==== Material ====
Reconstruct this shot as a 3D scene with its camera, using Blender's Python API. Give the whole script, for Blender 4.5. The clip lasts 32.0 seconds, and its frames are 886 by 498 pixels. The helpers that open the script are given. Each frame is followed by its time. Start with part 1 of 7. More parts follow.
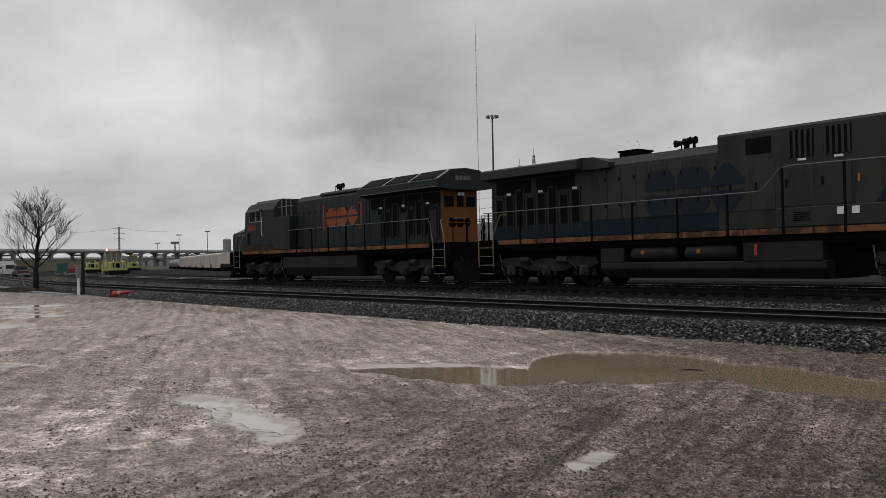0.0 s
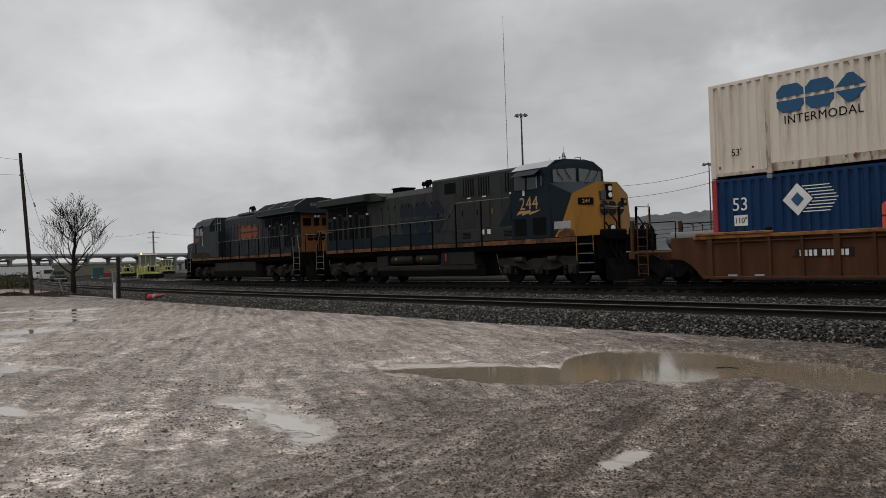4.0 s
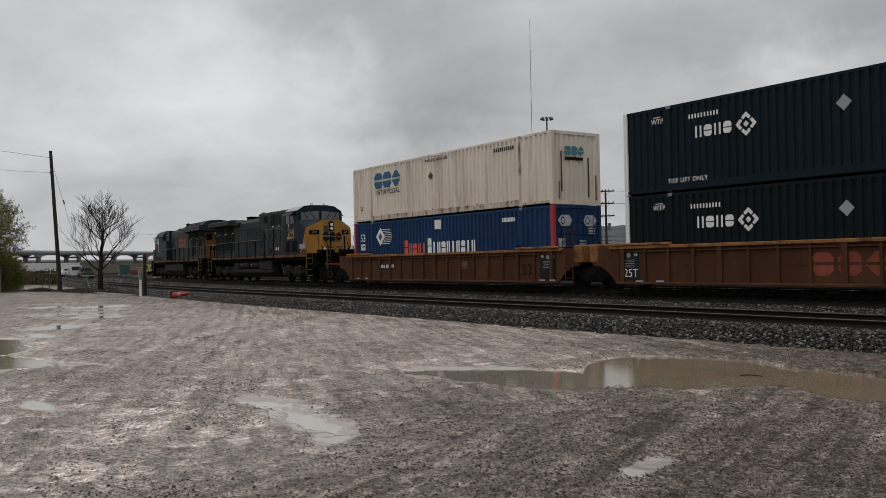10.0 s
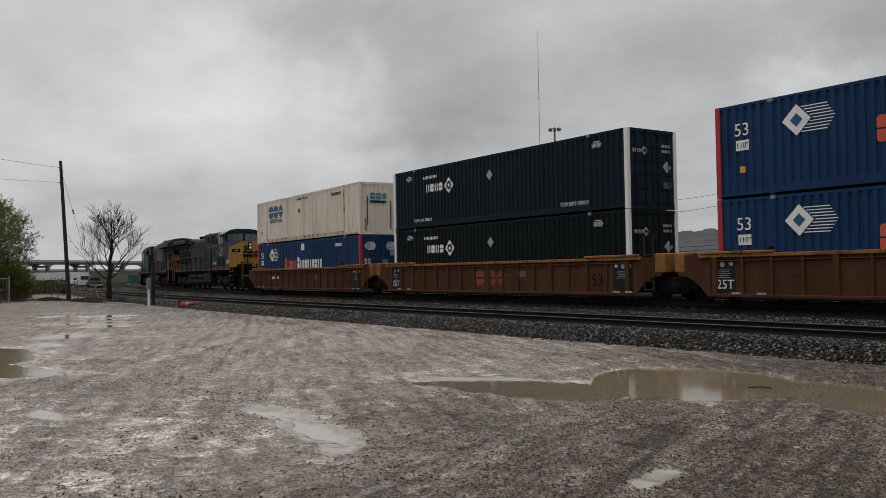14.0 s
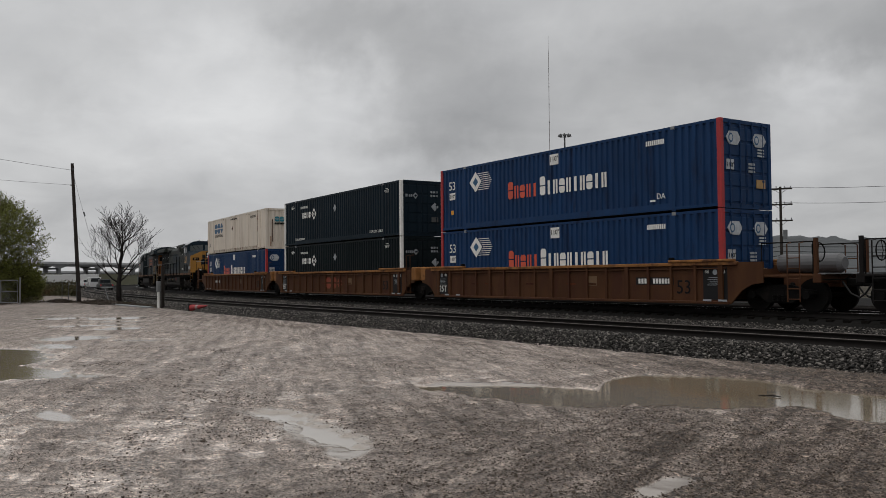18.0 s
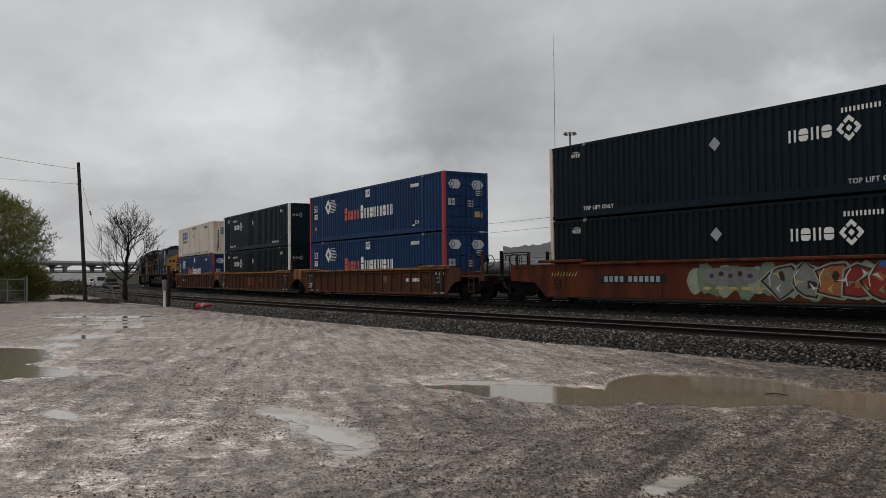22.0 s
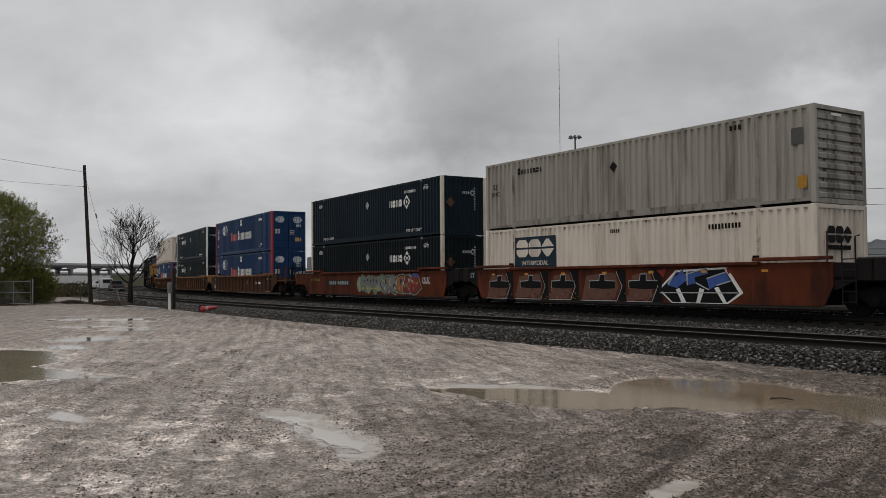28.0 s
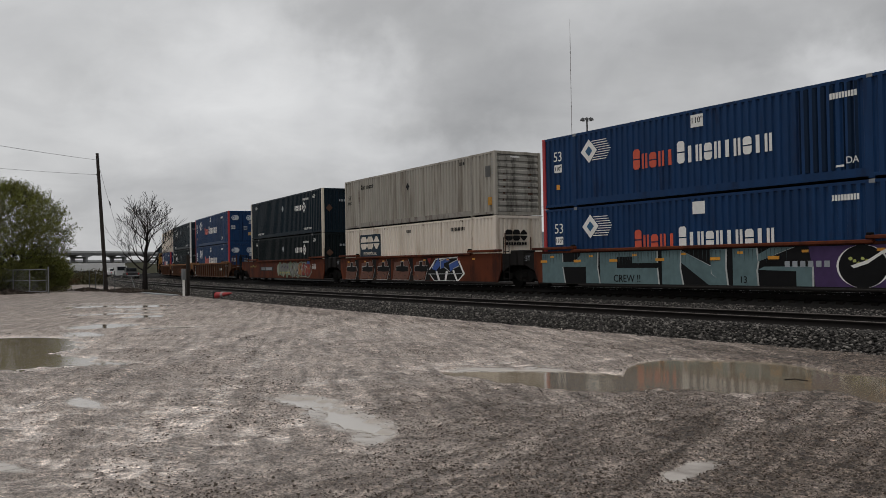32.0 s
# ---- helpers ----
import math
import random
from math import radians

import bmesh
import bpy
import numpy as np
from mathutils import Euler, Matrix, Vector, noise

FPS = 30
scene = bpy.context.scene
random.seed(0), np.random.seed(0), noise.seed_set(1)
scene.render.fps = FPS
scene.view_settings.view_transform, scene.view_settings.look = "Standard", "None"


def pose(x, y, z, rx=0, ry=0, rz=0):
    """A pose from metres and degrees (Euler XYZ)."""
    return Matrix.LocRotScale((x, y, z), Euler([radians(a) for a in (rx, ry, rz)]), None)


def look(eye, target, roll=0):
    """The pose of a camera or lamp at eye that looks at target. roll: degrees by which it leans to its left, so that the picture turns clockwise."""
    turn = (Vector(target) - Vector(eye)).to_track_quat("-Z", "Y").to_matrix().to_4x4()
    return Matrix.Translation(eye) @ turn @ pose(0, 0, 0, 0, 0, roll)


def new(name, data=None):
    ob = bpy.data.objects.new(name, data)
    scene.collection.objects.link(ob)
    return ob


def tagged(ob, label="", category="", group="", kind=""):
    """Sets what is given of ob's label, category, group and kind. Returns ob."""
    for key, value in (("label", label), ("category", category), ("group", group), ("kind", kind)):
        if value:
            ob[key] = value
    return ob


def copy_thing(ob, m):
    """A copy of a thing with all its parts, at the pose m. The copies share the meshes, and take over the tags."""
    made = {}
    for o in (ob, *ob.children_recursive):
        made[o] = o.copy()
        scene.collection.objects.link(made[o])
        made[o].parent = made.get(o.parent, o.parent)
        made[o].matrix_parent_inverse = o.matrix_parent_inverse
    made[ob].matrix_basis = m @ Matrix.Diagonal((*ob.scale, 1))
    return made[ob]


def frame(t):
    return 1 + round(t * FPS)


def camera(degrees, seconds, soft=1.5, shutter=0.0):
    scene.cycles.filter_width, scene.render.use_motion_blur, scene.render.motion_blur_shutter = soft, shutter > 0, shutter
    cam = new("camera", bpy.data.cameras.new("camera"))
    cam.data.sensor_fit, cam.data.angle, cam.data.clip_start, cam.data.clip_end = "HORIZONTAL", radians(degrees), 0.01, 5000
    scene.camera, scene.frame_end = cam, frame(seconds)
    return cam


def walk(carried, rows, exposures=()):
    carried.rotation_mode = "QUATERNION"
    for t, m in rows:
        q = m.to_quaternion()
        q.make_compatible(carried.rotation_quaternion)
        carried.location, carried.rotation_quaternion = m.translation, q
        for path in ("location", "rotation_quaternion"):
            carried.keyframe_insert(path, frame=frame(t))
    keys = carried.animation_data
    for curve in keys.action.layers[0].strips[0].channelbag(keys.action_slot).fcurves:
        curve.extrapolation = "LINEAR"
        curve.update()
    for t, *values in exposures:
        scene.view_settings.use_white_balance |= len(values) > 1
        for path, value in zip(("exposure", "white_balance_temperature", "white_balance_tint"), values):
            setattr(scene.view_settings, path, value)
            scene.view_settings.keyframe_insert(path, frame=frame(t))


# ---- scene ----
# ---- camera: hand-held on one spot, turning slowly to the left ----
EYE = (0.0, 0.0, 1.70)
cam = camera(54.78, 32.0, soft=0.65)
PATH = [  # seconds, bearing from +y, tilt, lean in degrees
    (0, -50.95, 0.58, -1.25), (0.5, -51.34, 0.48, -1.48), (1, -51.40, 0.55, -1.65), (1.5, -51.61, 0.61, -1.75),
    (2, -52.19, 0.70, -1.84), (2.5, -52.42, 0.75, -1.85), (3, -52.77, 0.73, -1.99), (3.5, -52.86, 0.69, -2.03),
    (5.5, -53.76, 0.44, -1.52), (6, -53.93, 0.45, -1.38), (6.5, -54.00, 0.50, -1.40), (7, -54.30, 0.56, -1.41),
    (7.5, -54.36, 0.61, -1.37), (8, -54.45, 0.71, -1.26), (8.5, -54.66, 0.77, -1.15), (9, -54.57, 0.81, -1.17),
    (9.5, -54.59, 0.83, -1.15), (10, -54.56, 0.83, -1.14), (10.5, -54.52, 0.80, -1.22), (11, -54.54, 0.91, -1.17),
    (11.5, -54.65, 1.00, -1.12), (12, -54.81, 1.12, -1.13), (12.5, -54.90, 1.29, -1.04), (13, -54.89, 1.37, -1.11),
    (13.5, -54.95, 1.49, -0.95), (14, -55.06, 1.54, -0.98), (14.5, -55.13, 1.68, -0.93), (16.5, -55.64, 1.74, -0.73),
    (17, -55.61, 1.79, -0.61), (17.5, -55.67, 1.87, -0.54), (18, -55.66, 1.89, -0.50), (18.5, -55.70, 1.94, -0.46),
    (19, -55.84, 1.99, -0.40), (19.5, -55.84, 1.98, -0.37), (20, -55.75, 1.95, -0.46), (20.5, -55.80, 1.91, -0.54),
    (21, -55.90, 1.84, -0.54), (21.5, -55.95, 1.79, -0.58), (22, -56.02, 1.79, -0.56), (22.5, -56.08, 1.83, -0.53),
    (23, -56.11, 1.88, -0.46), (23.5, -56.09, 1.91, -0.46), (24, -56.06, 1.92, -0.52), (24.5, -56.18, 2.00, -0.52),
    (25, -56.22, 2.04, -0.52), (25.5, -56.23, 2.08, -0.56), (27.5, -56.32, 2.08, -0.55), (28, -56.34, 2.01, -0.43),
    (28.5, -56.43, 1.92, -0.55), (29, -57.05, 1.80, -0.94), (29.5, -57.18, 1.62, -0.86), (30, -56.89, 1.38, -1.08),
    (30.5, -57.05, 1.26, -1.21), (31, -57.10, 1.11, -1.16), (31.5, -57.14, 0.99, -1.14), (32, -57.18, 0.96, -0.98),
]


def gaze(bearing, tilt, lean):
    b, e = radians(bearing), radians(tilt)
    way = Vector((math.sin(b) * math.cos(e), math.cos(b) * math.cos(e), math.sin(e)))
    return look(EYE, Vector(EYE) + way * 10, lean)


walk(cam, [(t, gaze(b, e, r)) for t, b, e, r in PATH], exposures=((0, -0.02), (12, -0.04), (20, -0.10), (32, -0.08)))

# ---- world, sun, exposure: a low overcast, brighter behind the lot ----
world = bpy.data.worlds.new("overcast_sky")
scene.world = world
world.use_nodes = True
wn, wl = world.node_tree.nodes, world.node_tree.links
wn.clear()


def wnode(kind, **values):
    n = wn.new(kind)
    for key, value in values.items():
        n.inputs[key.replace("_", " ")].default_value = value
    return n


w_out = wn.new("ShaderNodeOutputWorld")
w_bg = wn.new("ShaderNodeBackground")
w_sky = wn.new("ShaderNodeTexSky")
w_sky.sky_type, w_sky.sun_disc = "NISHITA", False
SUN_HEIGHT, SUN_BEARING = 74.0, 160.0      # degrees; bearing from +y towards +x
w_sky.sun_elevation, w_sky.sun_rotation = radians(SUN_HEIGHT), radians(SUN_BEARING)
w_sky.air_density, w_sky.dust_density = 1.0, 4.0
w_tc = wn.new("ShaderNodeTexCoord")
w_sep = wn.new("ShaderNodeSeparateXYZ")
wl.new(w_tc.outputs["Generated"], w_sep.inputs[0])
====
==== Material ====
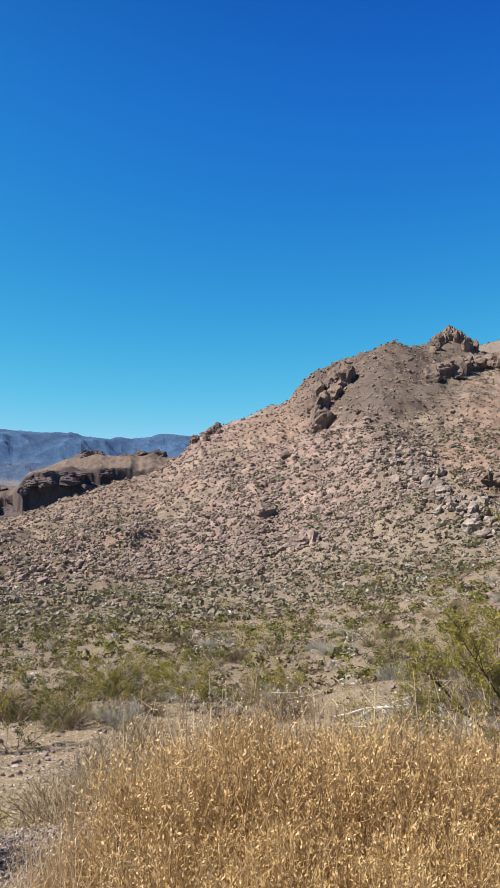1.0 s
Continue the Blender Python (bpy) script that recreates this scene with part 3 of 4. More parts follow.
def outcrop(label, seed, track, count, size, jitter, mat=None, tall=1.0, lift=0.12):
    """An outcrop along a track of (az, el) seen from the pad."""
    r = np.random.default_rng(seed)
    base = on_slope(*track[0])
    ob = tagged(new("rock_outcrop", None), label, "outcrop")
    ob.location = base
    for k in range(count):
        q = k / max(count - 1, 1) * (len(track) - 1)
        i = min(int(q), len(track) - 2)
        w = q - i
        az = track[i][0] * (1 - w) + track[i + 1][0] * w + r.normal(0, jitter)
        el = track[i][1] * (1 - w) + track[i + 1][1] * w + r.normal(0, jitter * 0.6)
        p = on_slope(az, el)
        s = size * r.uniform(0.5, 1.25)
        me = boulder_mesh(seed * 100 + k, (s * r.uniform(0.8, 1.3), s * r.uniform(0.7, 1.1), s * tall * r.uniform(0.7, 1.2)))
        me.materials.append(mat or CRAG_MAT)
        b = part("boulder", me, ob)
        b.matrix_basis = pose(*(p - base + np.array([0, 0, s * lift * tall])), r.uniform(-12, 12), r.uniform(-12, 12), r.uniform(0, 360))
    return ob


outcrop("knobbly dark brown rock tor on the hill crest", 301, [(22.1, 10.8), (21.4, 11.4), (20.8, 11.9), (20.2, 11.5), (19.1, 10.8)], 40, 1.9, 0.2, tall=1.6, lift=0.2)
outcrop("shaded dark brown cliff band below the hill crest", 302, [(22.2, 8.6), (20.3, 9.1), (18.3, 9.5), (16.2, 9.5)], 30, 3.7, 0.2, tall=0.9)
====
- _Task to carry out_
This exercise asks for the lines from the line with "from mathutils import" to the line with "q = m.to_quaternion()", both lines included, set down exactly and with nothing else.

- _Response_
from mathutils import Euler, Matrix, Vector, noise

FPS = 30
scene = bpy.context.scene
random.seed(0), np.random.seed(0), noise.seed_set(1)
scene.render.fps = FPS
scene.view_settings.view_transform, scene.view_settings.look = "Standard", "None"


def pose(x, y, z, rx=0, ry=0, rz=0):
    """A pose from metres and degrees (Euler XYZ)."""
    return Matrix.LocRotScale((x, y, z), Euler([radians(a) for a in (rx, ry, rz)]), None)


def look(eye, target, roll=0):
    """The pose of a camera or lamp at eye that looks at target. roll: degrees by which it leans to its left, so that the picture turns clockwise."""
    turn = (Vector(target) - Vector(eye)).to_track_quat("-Z", "Y").to_matrix().to_4x4()
    return Matrix.Translation(eye) @ turn @ pose(0, 0, 0, 0, 0, roll)


def new(name, data=None):
    ob = bpy.data.objects.new(name, data)
    scene.collection.objects.link(ob)
    return ob


def tagged(ob, label="", category="", group="", kind=""):
    """Sets what is given of ob's label, category, group and kind. Returns ob."""
    for key, value in (("label", label), ("category", category), ("group", group), ("kind", kind)):
        if value:
            ob[key] = value
    return ob


def copy_thing(ob, m):
    """A copy of a thing with all its parts, at the pose m. The copies share the meshes, and take over the tags."""
    made = {}
    for o in (ob, *ob.children_recursive):
        made[o] = o.copy()
        scene.collection.objects.link(made[o])
        made[o].parent = made.get(o.parent, o.parent)
        made[o].matrix_parent_inverse = o.matrix_parent_inverse
    made[ob].matrix_basis = m @ Matrix.Diagonal((*ob.scale, 1))
    return made[ob]


def frame(t):
    return 1 + round(t * FPS)


def camera(degrees, seconds, soft=1.5, shutter=0.0):
    scene.cycles.filter_width, scene.render.use_motion_blur, scene.render.motion_blur_shutter = soft, shutter > 0, shutter
    cam = new("camera", bpy.data.cameras.new("camera"))
    cam.data.sensor_fit, cam.data.angle, cam.data.clip_start, cam.data.clip_end = "HORIZONTAL", radians(degrees), 0.01, 5000
    scene.camera, scene.frame_end = cam, frame(seconds)
    return cam


def walk(carried, rows, exposures=()):
    carried.rotation_mode = "QUATERNION"
    for t, m in rows:
        q = m.to_quaternion()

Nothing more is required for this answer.